07-24-2017 03:19 AM - edited 07-24-2017 03:24 AM
I'm facing issues when submitting a job/ command run using the workbench.
I followed the cdsw installation guide and did the following step that I could sum up to the following :
Switch to java8 on the cdh cluster and on the cdsw machine
Deploy spark2 using parcel & csd on a cdh cluster
Validate using sparkpi : everything is ok
Setting up cdsw on a dedicated node
Download & configure cdsw
cdsw init run without error
The problem :
I'm able to access the workbench but when I try to run any template, like analysis.R for example, I get the following message after 20 second of task inactivity :
Waiting for Spark configuration...
Have you fully deployed client configuration to your CDSW nodes?
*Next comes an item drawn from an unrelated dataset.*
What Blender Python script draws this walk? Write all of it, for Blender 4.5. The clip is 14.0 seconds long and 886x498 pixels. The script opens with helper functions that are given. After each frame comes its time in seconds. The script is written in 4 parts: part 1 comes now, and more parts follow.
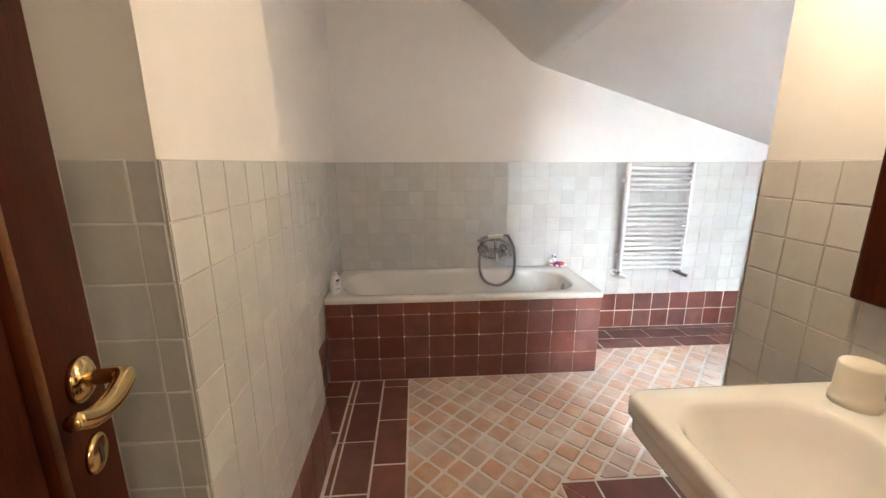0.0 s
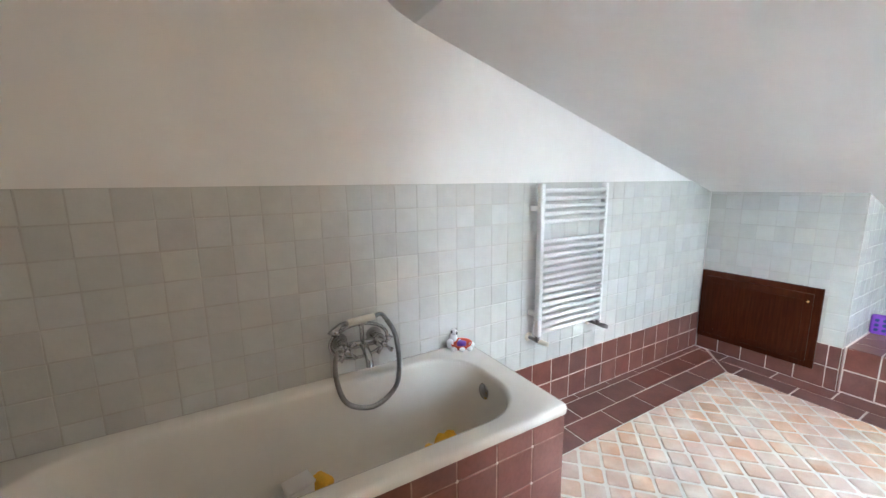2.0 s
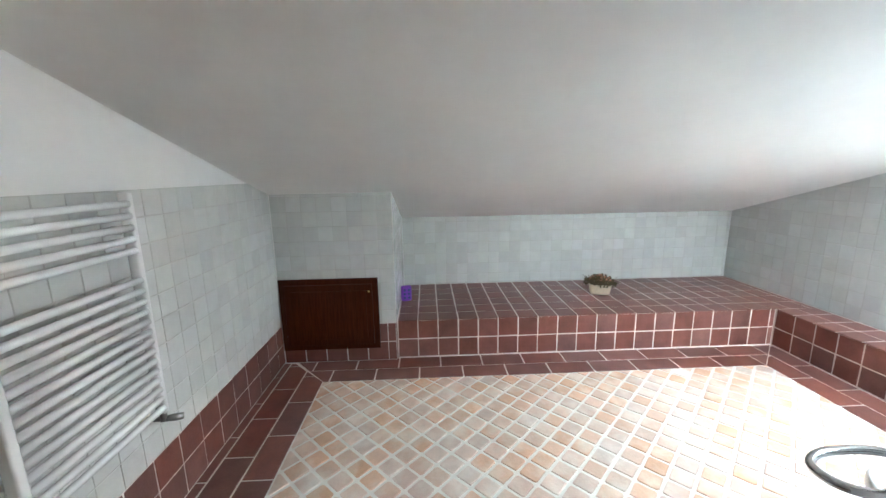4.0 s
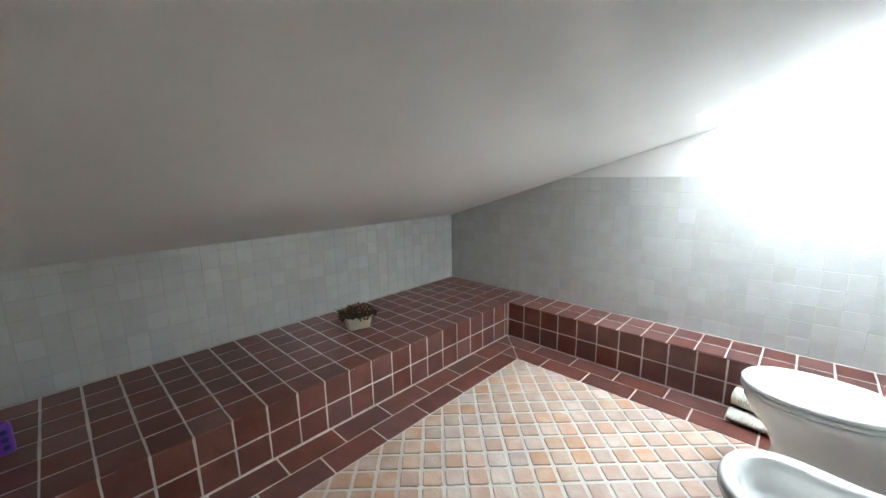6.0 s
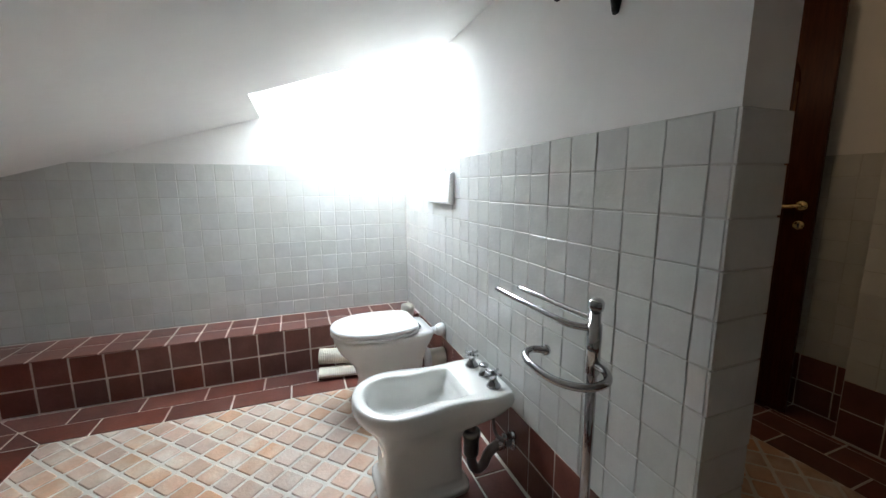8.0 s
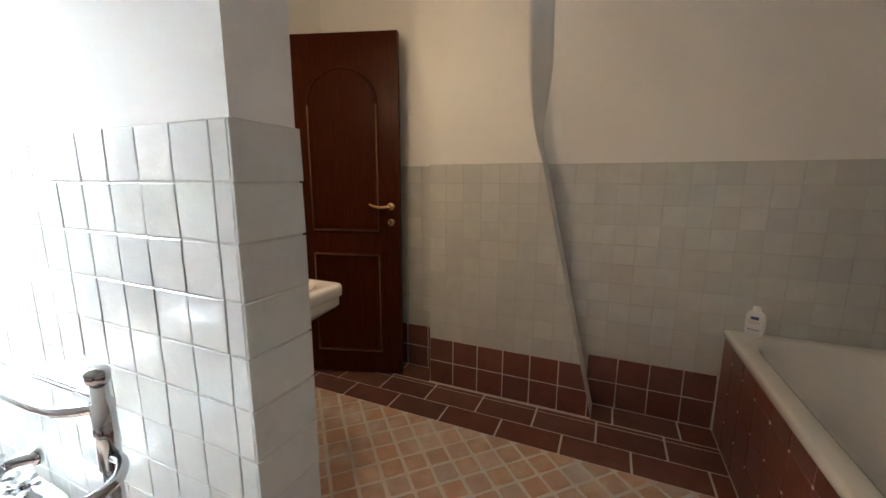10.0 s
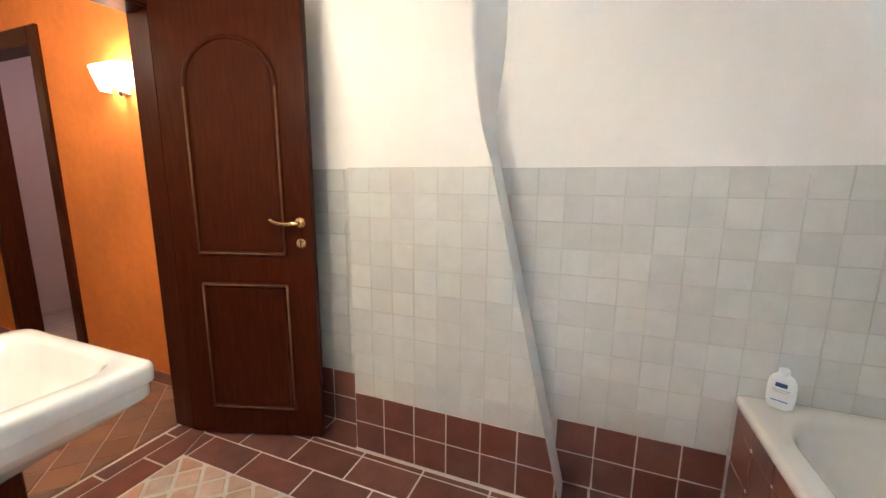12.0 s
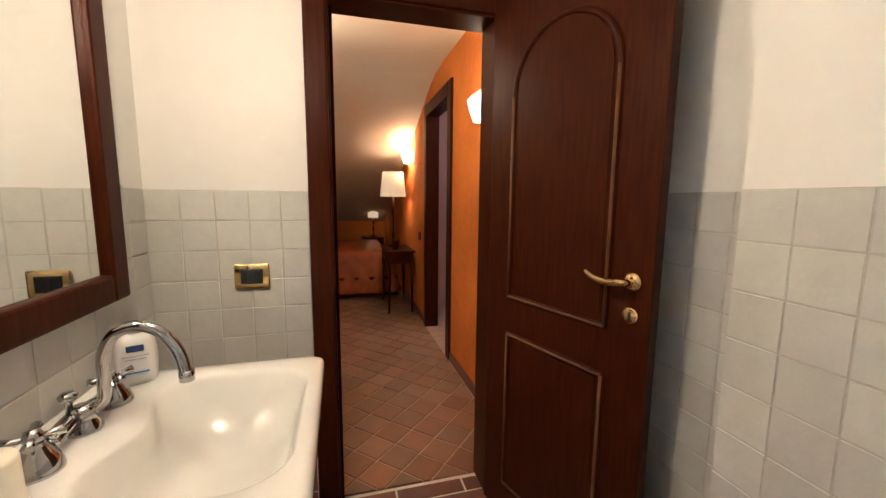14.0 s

And the task stay idle before getting automaticaly killed.
I looked on the spark history. No job was displayed comming from cdsw or else.
I was wondering if I skipped something relative to the the spark cluster configuration for cdsw
I read the cdsw installation carefully but need hints for gathering additionnal debug information or ways to configure correctly cdsw using spark2.
For information : I tried to copy the spark2 configuration files from the cdh worker nodes to the cdsw node for the files /etc/spark2/conf/spark-defaults.conf and /etc/spark2/conf/spark-env.sh
Unfortunately without any positive change.
Any feedback is welcome.
07-24-2017 09:01 AM
Did you add the dedicated CDSW host to the cluster in CM?
From the documentation:
"Cloudera Data Science Workbench hosts must be added to your CDH cluster as gateway hosts, with gateway roles properly configured."